The Honour Cross of the World War 1914/1918 (Ehrenkreuz des Weltkrieges 1914/1918), commonly referred to as the Hindenburg Cross or the German WWI Service Cross, was established by Field Marshal Paul von Hindenburg, President of the German Weimar Republic, by an order dated 13 July 1934, to commemorate service of the German people during the First World War. This was Germany's first official service medal for soldiers of Imperial Germany who had taken part in the war, and where they had since died it was also awarded to their surviving next-of-kin. Shortly after its issuance, the government of Nazi Germany declared the award as the only official service decoration of the First World War and further forbade the continued wearing of most German Free Corps awards on any military or paramilitary uniform of a state or Nazi Party organization.

The Honour Cross was awarded in three forms:
- - for front-line veterans, with swords
- - for non-combatant veterans, without swords
- - for surviving widows and parents of fallen participants in the war, without swords.

The Honour Cross was modelled on the reverse side of the War Commemorative Medal of 1870/71 (Preußen Kriegsdenkmünze 1870-1871), and it was designed by Eugene Godet. The medal awarded to combatants (called the Frontkämpferkreuz) displayed a laurel wreath encircling a medallion with the dates "1914 1918", along with crossed swords between the arms. The reverse side was plain, except for the manufacturer's logo. The Honour Cross for non-combatants had a wreath of oak leaves, and no swords. Both crosses were in bronze. The Honour Cross for next-of-kin (commonly known as the Widows Cross) was finished in black.

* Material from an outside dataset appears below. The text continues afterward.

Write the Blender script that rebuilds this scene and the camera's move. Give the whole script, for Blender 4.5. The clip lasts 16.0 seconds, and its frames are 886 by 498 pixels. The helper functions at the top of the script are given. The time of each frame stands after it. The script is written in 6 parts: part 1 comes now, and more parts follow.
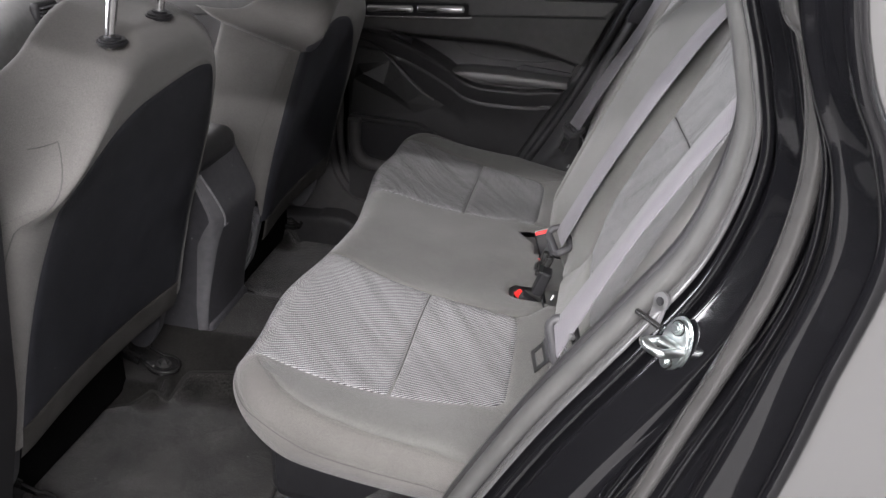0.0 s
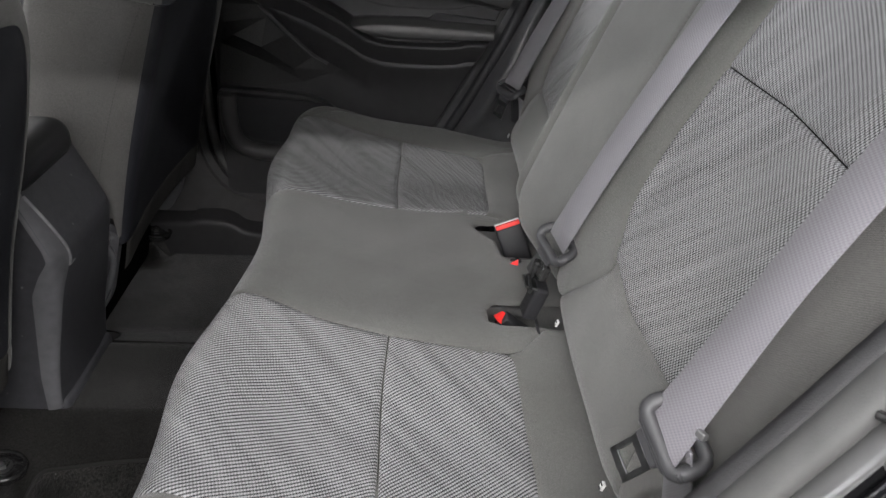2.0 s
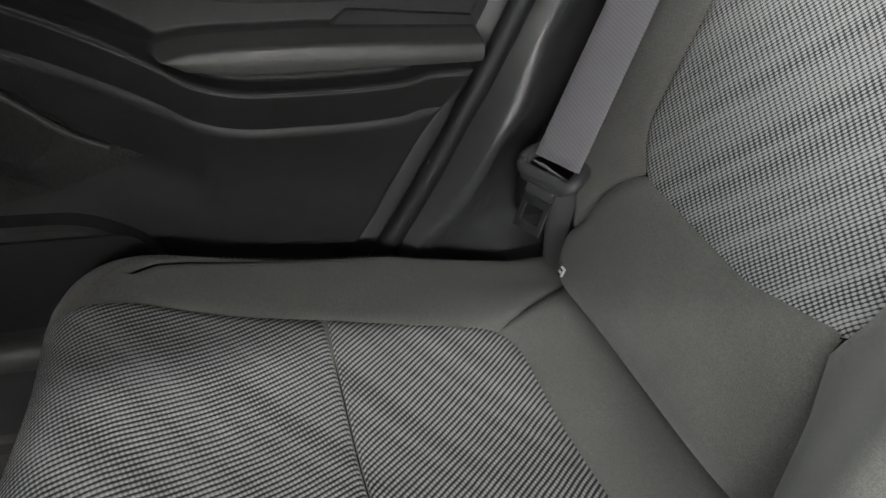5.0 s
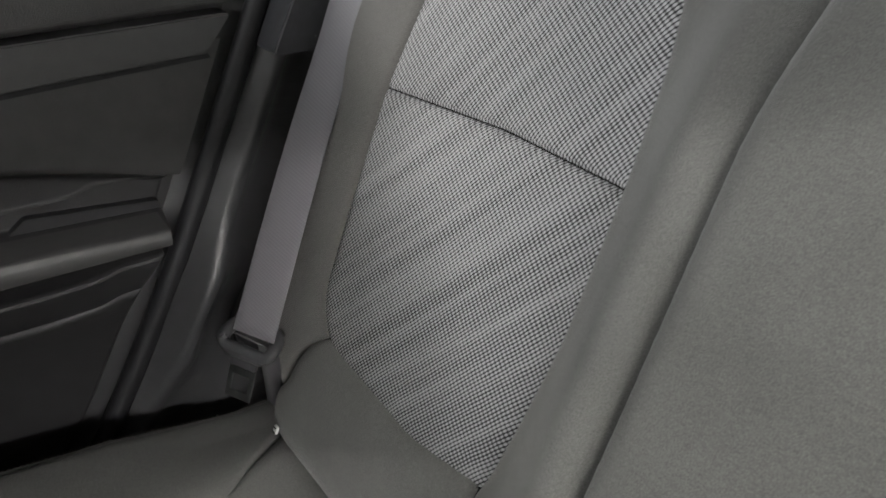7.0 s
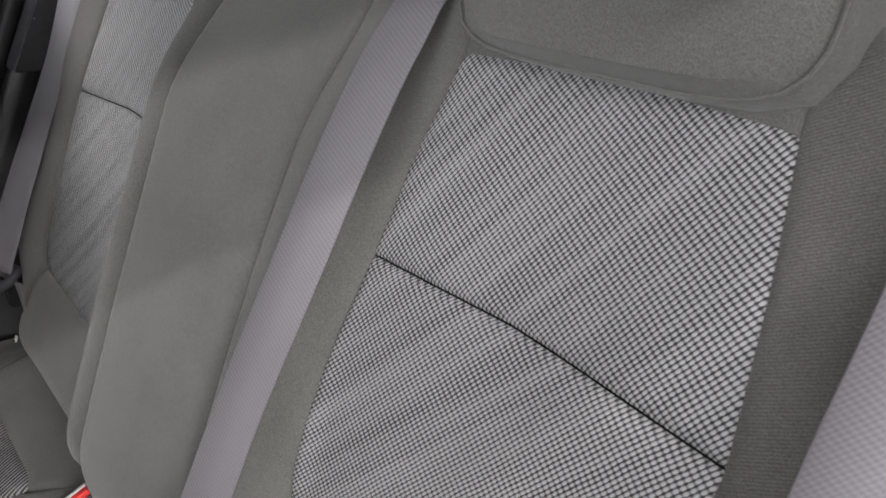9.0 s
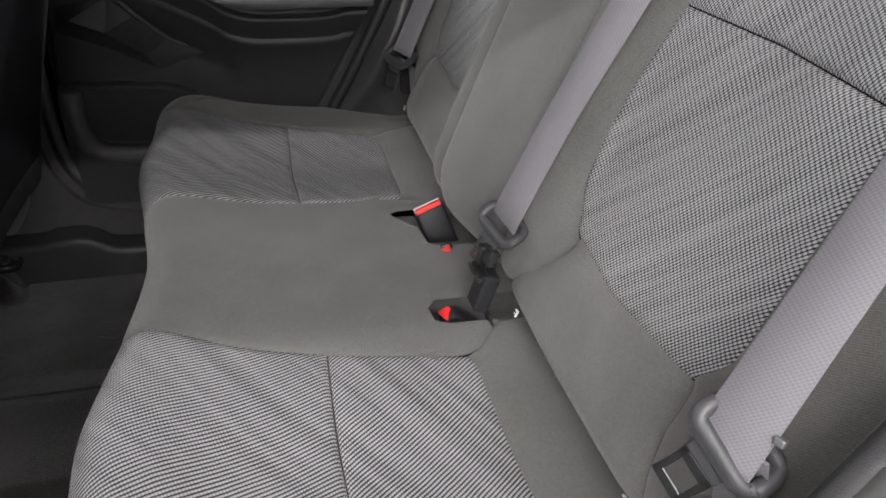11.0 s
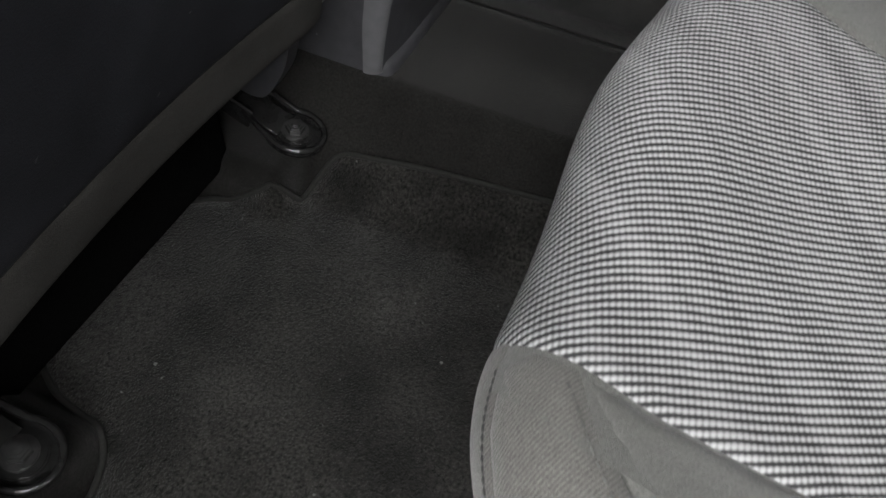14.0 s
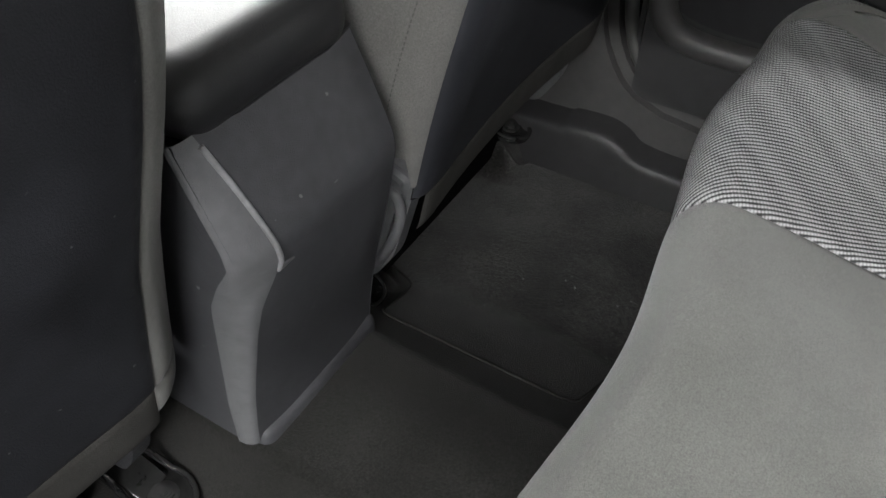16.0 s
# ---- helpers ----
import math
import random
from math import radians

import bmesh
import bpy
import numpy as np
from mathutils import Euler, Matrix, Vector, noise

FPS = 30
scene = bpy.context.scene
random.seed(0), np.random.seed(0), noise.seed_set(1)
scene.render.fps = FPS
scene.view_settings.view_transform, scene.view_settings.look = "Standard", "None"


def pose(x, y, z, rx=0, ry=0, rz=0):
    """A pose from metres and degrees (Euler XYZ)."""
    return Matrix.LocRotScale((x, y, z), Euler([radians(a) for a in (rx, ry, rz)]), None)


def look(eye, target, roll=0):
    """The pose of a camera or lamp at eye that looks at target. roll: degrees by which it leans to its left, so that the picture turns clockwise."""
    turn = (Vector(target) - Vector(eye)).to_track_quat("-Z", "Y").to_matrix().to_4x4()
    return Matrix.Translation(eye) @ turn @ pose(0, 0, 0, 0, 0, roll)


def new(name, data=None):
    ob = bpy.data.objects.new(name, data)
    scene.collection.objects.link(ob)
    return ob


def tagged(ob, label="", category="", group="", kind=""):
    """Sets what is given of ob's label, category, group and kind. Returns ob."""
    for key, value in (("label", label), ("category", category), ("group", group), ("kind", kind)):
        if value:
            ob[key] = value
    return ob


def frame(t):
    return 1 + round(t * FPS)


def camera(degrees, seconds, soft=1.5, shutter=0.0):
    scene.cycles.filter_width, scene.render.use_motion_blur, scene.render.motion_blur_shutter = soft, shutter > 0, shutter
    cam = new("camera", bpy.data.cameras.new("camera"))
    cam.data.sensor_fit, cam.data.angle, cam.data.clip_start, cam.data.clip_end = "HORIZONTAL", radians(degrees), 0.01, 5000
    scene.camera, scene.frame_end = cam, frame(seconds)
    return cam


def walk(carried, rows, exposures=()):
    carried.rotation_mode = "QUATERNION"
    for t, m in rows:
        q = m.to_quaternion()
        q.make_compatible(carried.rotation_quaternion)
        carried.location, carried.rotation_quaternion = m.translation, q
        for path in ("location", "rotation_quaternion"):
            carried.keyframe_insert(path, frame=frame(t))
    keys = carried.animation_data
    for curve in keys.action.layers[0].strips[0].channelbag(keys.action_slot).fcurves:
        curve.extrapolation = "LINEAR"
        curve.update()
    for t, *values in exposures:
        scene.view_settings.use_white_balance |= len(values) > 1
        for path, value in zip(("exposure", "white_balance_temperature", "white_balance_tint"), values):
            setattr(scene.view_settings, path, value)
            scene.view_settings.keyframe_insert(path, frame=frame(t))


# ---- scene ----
cam = camera(60.0, 16.0, soft=1.5, shutter=0.12)
PATH = [
    (0, (0.0, -1.35, 1.019), (-0.279, 0.414, 0.119), 3.6),
    (0.5, (-0.063, -1.311, 0.976), (-0.191, 0.474, 0.083), 3.4),
    (1, (-0.117, -1.231, 0.924), (-0.161, 0.542, 0.001), 3.3),
    (1.5, (-0.148, -1.136, 0.91), (-0.14, 0.615, -0.056), 3.3),
    (2, (-0.178, -0.993, 0.909), (-0.089, 0.754, -0.061), 3.5),
    (2.5, (-0.199, -0.849, 0.895), (-0.058, 0.896, -0.073), 3.4),
    (3, (-0.229, -0.645, 0.839), (-0.044, 1.093, -0.132), 3.3),
    (3.2, (-0.248, -0.551, 0.809), (-0.057, 1.188, -0.159), 3.2),
    (5.3, (-0.277, -0.058, 0.744), (0.366, 1.517, -0.308), 2.6),
    (5.5, (-0.261, -0.058, 0.749), (0.449, 1.486, -0.306), 2.5),
    (6, (-0.236, -0.06, 0.779), (0.613, 1.411, -0.277), 2.3),
    (6.5, (-0.223, -0.074, 0.835), (0.716, 1.349, -0.211), 1.7),
    (7, (-0.206, -0.111, 0.898), (0.842, 1.298, -0.059), 1.8),
    (7.5, (-0.175, -0.206, 0.959), (1.004, 1.182, 0.133), 1.9),
    (8, (-0.144, -0.344, 0.962), (1.113, 0.996, 0.172), 2.1),
    (8.2, (-0.132, -0.406, 0.959), (1.134, 0.933, 0.18), 2.2),
    (10.3, (-0.196, -0.809, 0.883), (0.576, 0.777, -0.058), 1.5),
    (10.5, (-0.212, -0.827, 0.877), (0.462, 0.798, -0.074), 1.7),
    (11, (-0.247, -0.859, 0.861), (0.187, 0.809, -0.153), 2.0),
    (11.5, (-0.28, -0.884, 0.838), (-0.064, 0.758, -0.284), 3.2),
    (12, (-0.301, -0.888, 0.8), (-0.3, 0.662, -0.463), 3.6),
    (12.5, (-0.325, -0.859, 0.754), (-0.489, 0.591, -0.613), 4.0),
    (13, (-0.358, -0.822, 0.68), (-0.645, 0.526, -0.77), 4.6),
    (13.5, (-0.376, -0.776, 0.627), (-0.736, 0.45, -0.911), 4.7),
    (14, (-0.384, -0.667, 0.644), (-0.818, 0.489, -0.93), 4.9),
    (14.5, (-0.358, -0.525, 0.684), (-0.948, 0.558, -0.89), 1.2),
    (15, (-0.348, -0.416, 0.71), (-1.011, 0.723, -0.794), 1.3),
    (15.5, (-0.344, -0.357, 0.72), (-1.042, 0.828, -0.732), 1.2),
    (16, (-0.34, -0.352, 0.758), (-1.062, 0.891, -0.633), 1.2),
]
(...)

The Honour Cross was worn suspended from a ribbon with black edge stripes, two white stripes, two black stripes and a red stripe in the middle between them. The ribbon of the Honour Cross for next-of-kin had these colours in a different order, having white edge stripes, with two black stripes, white stripes on either side of a red stripe in the middle. They were frequently worn with the ribbon fashioned into a bow, with a pin on the back, which the mother or widow in question attached to her clothing. The application for this award had a time limit, which expired at the end of 1942. Each award came with an Urkunde, or certificate, which indicated which form the award took. The certificates for the next-of-kin crosses came in two types – those for widows were titled Ehrenkreuz für Witwen (Honour Cross for Widows), while those for parents were called Ehrenkreuz für Eltern (Honour Cross for Parents). The award was ranked above other service and occupation medals, but below other awarded combat medals.

The number of awards given was:
- for combatants 6,202,883
- for non-combatants 1,120,449
- for widows 345,132
- for parents 372,950
- total 8,041,414

By a decree dated 30 November 1938, the State Minister of the Interior introduced these awards into the Ostmark (the name of Austria after it was annexed by Nazi Germany). By 1940, it had also been approved for persons of German heritage from seized lands of the Sudetenland, Czechoslovakia, Danzig, Saar and Memel. Awarding of the cross to war participants of German heritage continued after the deadline for applications had closed within the previous boundaries of Germany. Such Honour Crosses were still being awarded as late as 1944. For all attached military personnel outside these regions, the Führer, through the ordinance of 30 June 1942, had already ordered approval of these awards.